§ **DATA SEGMENT**:
↓↓↓

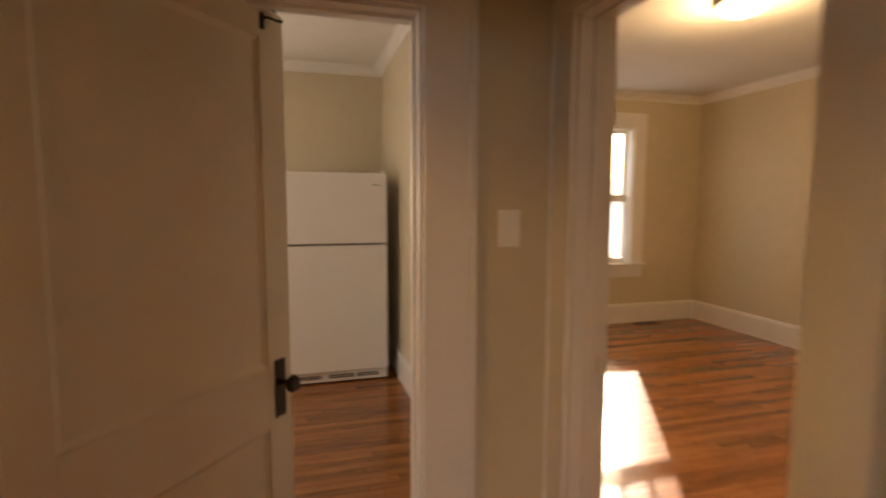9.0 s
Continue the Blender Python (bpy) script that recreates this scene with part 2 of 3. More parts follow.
def tube(points, radii, steps=14, bm=None):
    """A round bar along points."""
    bm = bm or bmesh.new()
    pts = [Vector(p) for p in points]
    if not hasattr(radii, "__len__"):
        radii = [radii] * len(pts)
    rings, side = [], None
    for i, p in enumerate(pts):
        d = (pts[min(i + 1, len(pts) - 1)] - pts[max(i - 1, 0)]).normalized()
        if side is None:
            side = d.orthogonal().normalized()
        side = (side - d * side.dot(d)).normalized()
        up = d.cross(side)
        rings.append([bm.verts.new(p + (side * math.cos(2 * math.pi * k / steps) + up * math.sin(2 * math.pi * k / steps)) * radii[i]) for k in range(steps)])
    for a, b in zip(rings, rings[1:]):
        for k in range(steps):
            bm.faces.new((a[k], a[(k + 1) % steps], b[(k + 1) % steps], b[k]))
    bm.faces.new(rings[0])
    bm.faces.new(rings[-1])
    bmesh.ops.recalc_face_normals(bm, faces=bm.faces)
    return bm


def loft(rings_of, cap=True):
    """A skin over rings of points of equal count."""
    bm = bmesh.new()
    rings = [[bm.verts.new(p) for p in ring] for ring in rings_of]
    n = len(rings[0])
    for a, b in zip(rings, rings[1:]):
        for k in range(n):
            bm.faces.new((a[k], a[(k + 1) % n], b[(k + 1) % n], b[k]))
    if cap:
        bm.faces.new(rings[0])
        bm.faces.new(rings[-1])
    bmesh.ops.recalc_face_normals(bm, faces=bm.faces)
    return bm


def arc_points(centre, radius, a0, a1, steps, plane="YZ"):
    out = []
    for i in range(steps + 1):
        a = radians(a0 + (a1 - a0) * i / steps)
        u, v = radius * math.cos(a), radius * math.sin(a)
        c = Vector(centre)
        out.append(c + (Vector((0, u, v)) if plane == "YZ" else Vector((u, 0, v)) if plane == "XZ" else Vector((u, v, 0))))
    return out


def mesh_of(name, bm, mat, smooth=False):
    me = bpy.data.meshes.new(name)
    bm.to_mesh(me)
    bm.free()
    me.materials.append(mat)
    if smooth:
        me.shade_smooth()
        me.set_sharp_from_angle(angle=radians(40))
    return me


def part(name, bm, mat, parent=None, label="", smooth=False):
    ob = new(name, mesh_of(name, bm, mat, smooth))
    ob.parent = parent
    if label:
        ob["label"] = label
    return ob


def thing(name, label, category, m=None, group="", kind=""):
    ob = new(name)
    if m is not None:
        ob.matrix_world = m
    return tagged(ob, label, category, group, kind)


def structure(name, bm, mat, label, category):
    return tagged(part(name, bm, mat), label, category, kind="structure")


# ---- plan ----
WALL_W = -2.515           # bedroom window wall, room face
HALL_L, HALL_R = -0.16, 1.25
FAR = 1.68                # hall face of the kitchen wall
BATH_L, BATH_R, BATH_E = 0.166, 1.663, -0.30
TUB_BACK = -2.485
KIT_R, KIT_Y = 1.185, 5.13
LIV_Y, LIV_R = 5.38, 5.22
H = 2.765
BED_S, BED_R = -3.6, 1.335
OPEN_L, OPEN_R, HEAD = 0.02, 0.803, 2.07
BO0, BO1, BHEAD = 0.442, 1.22, 2.065          # bath doorway along y
KO0, KO1, KHEAD = 0.02, 0.787, 2.066          # kitchen doorway along x
LO0, LO1, LHEAD = 0.772, 1.575, 2.06           # living doorway along y
CO0, CO1 = -0.92, -0.02                       # closet doorway along y
WIN = (-2.115, -1.345, 0.765, 2.31)           # bedroom window opening: y, y, z, z
LWIN = (3.465, 4.26, 0.74, 2.365)              # living window opening: x, x, z, z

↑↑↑

Write out the whole listing exactly, and drop the pictures.

§ **SOLUTION FOR THIS PROBLEM**:
9.0 s
Continue the Blender Python (bpy) script that recreates this scene with part 2 of 3. More parts follow.
def tube(points, radii, steps=14, bm=None):
    """A round bar along points."""
    bm = bm or bmesh.new()
    pts = [Vector(p) for p in points]
    if not hasattr(radii, "__len__"):
        radii = [radii] * len(pts)
    rings, side = [], None
    for i, p in enumerate(pts):
        d = (pts[min(i + 1, len(pts) - 1)] - pts[max(i - 1, 0)]).normalized()
        if side is None:
            side = d.orthogonal().normalized()
        side = (side - d * side.dot(d)).normalized()
        up = d.cross(side)
        rings.append([bm.verts.new(p + (side * math.cos(2 * math.pi * k / steps) + up * math.sin(2 * math.pi * k / steps)) * radii[i]) for k in range(steps)])
    for a, b in zip(rings, rings[1:]):
        for k in range(steps):
            bm.faces.new((a[k], a[(k + 1) % steps], b[(k + 1) % steps], b[k]))
    bm.faces.new(rings[0])
    bm.faces.new(rings[-1])
    bmesh.ops.recalc_face_normals(bm, faces=bm.faces)
    return bm


def loft(rings_of, cap=True):
    """A skin over rings of points of equal count."""
    bm = bmesh.new()
    rings = [[bm.verts.new(p) for p in ring] for ring in rings_of]
    n = len(rings[0])
    for a, b in zip(rings, rings[1:]):
        for k in range(n):
            bm.faces.new((a[k], a[(k + 1) % n], b[(k + 1) % n], b[k]))
    if cap:
        bm.faces.new(rings[0])
        bm.faces.new(rings[-1])
    bmesh.ops.recalc_face_normals(bm, faces=bm.faces)
    return bm


def arc_points(centre, radius, a0, a1, steps, plane="YZ"):
    out = []
    for i in range(steps + 1):
        a = radians(a0 + (a1 - a0) * i / steps)
        u, v = radius * math.cos(a), radius * math.sin(a)
        c = Vector(centre)
        out.append(c + (Vector((0, u, v)) if plane == "YZ" else Vector((u, 0, v)) if plane == "XZ" else Vector((u, v, 0))))
    return out


def mesh_of(name, bm, mat, smooth=False):
    me = bpy.data.meshes.new(name)
    bm.to_mesh(me)
    bm.free()
    me.materials.append(mat)
    if smooth:
        me.shade_smooth()
        me.set_sharp_from_angle(angle=radians(40))
    return me


def part(name, bm, mat, parent=None, label="", smooth=False):
    ob = new(name, mesh_of(name, bm, mat, smooth))
    ob.parent = parent
    if label:
        ob["label"] = label
    return ob


def thing(name, label, category, m=None, group="", kind=""):
    ob = new(name)
    if m is not None:
        ob.matrix_world = m
    return tagged(ob, label, category, group, kind)


def structure(name, bm, mat, label, category):
    return tagged(part(name, bm, mat), label, category, kind="structure")


# ---- plan ----
WALL_W = -2.515           # bedroom window wall, room face
HALL_L, HALL_R = -0.16, 1.25
FAR = 1.68                # hall face of the kitchen wall
BATH_L, BATH_R, BATH_E = 0.166, 1.663, -0.30
TUB_BACK = -2.485
KIT_R, KIT_Y = 1.185, 5.13
LIV_Y, LIV_R = 5.38, 5.22
H = 2.765
BED_S, BED_R = -3.6, 1.335
OPEN_L, OPEN_R, HEAD = 0.02, 0.803, 2.07
BO0, BO1, BHEAD = 0.442, 1.22, 2.065          # bath doorway along y
KO0, KO1, KHEAD = 0.02, 0.787, 2.066          # kitchen doorway along x
LO0, LO1, LHEAD = 0.772, 1.575, 2.06           # living doorway along y
CO0, CO1 = -0.92, -0.02                       # closet doorway along y
WIN = (-2.115, -1.345, 0.765, 2.31)           # bedroom window opening: y, y, z, z
LWIN = (3.465, 4.26, 0.74, 2.365)              # living window opening: x, x, z, z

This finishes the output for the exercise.